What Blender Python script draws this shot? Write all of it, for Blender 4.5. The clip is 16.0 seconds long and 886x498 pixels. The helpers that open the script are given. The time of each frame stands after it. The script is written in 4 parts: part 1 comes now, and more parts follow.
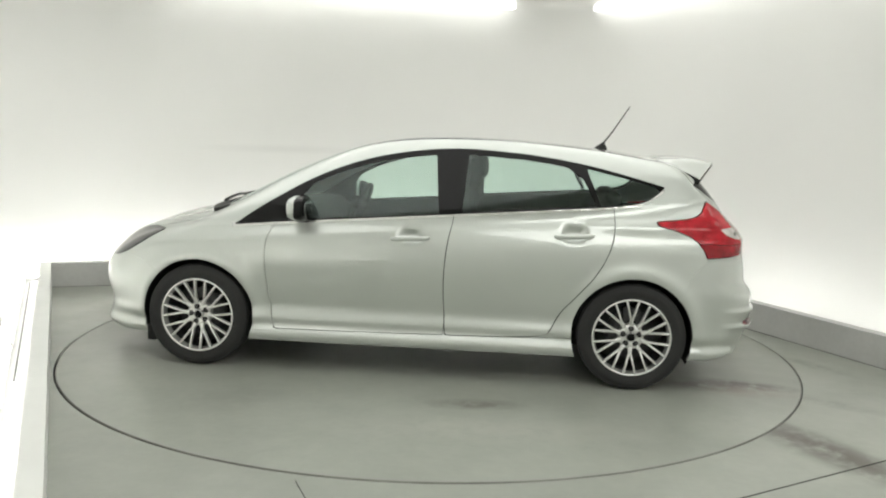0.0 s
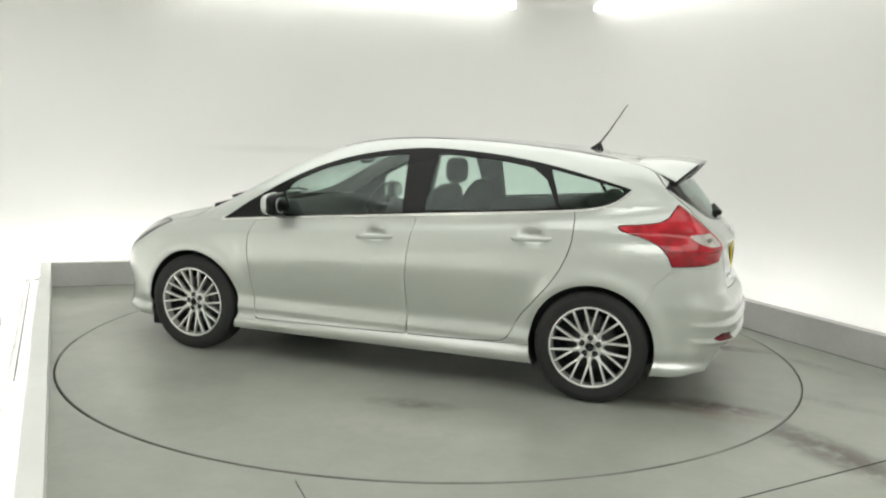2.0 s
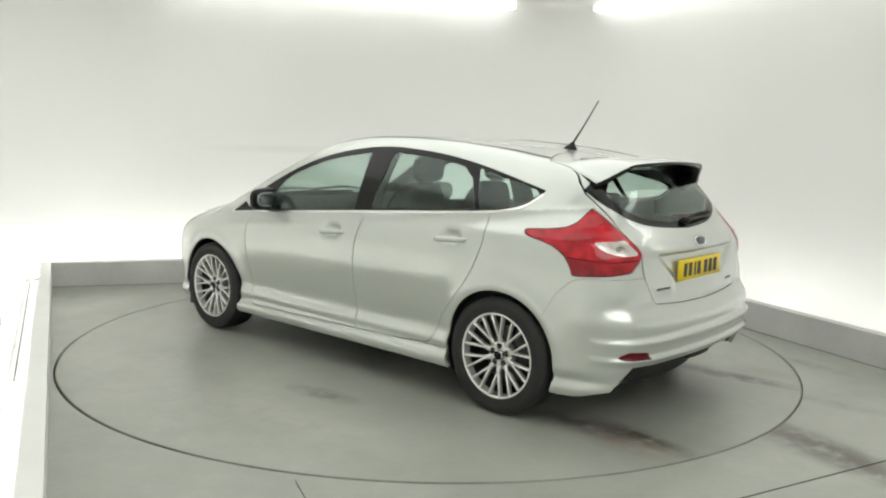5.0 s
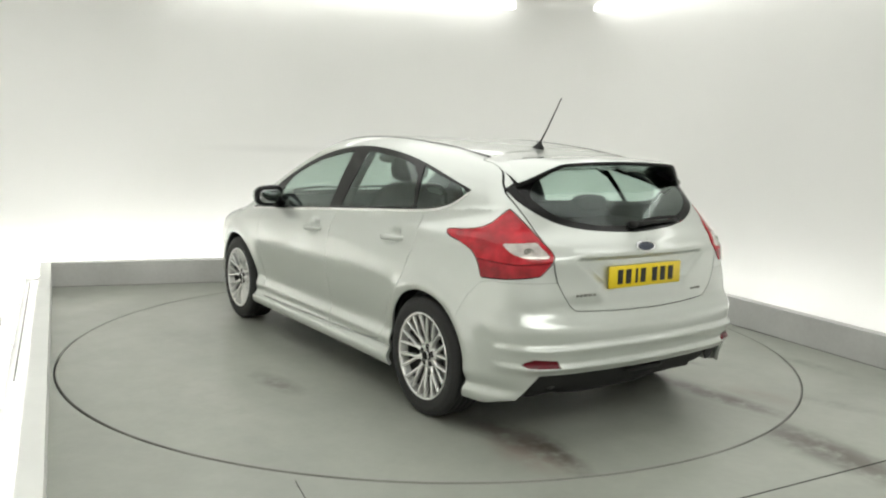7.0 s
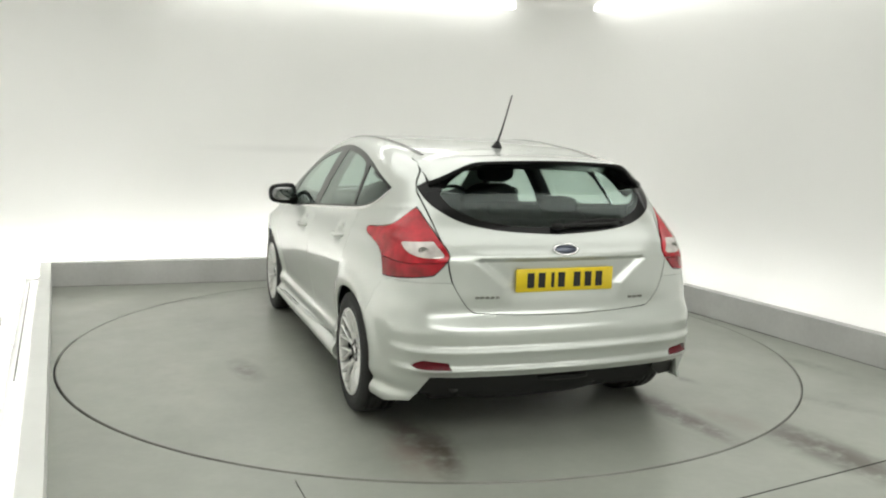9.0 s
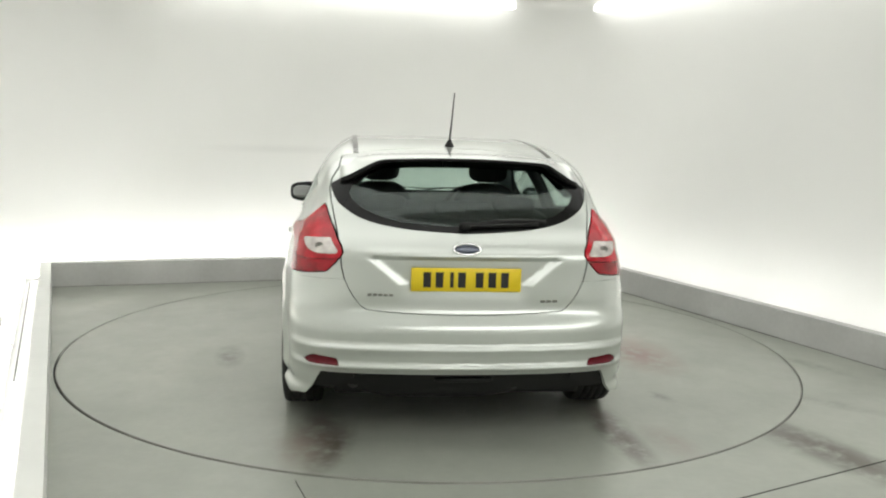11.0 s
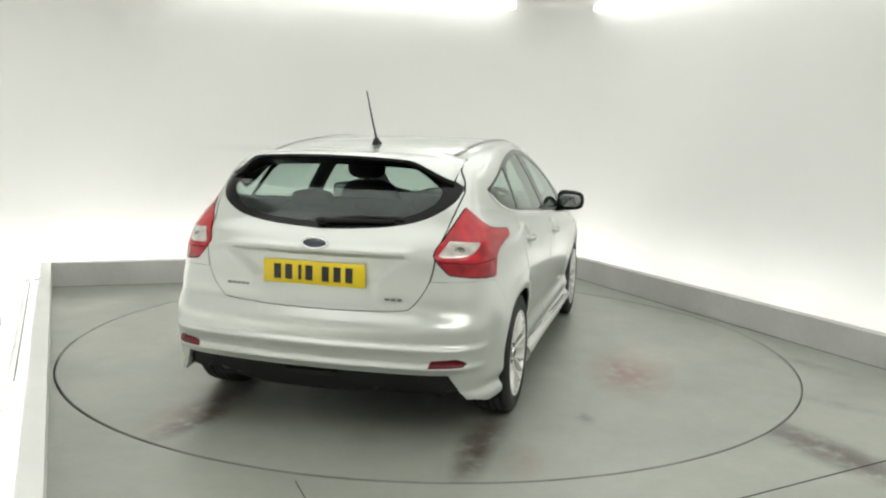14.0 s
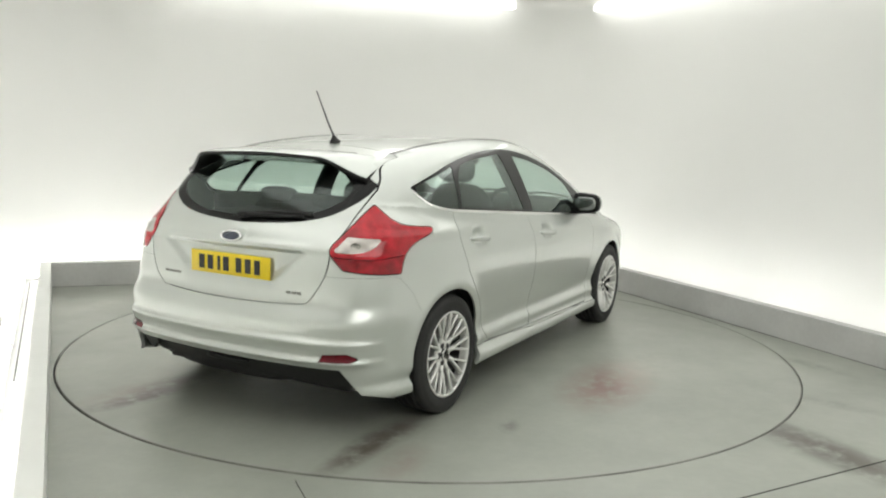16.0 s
****************
Exercise description — Word for word, quote the lines above. Omit the pictures.

Solution to the exercise —
What Blender Python script draws this shot? Write all of it, for Blender 4.5. The clip is 16.0 seconds long and 886x498 pixels. The helpers that open the script are given. The time of each frame stands after it. The script is written in 4 parts: part 1 comes now, and more parts follow.
0.0 s
2.0 s
5.0 s
7.0 s
9.0 s
11.0 s
14.0 s
16.0 s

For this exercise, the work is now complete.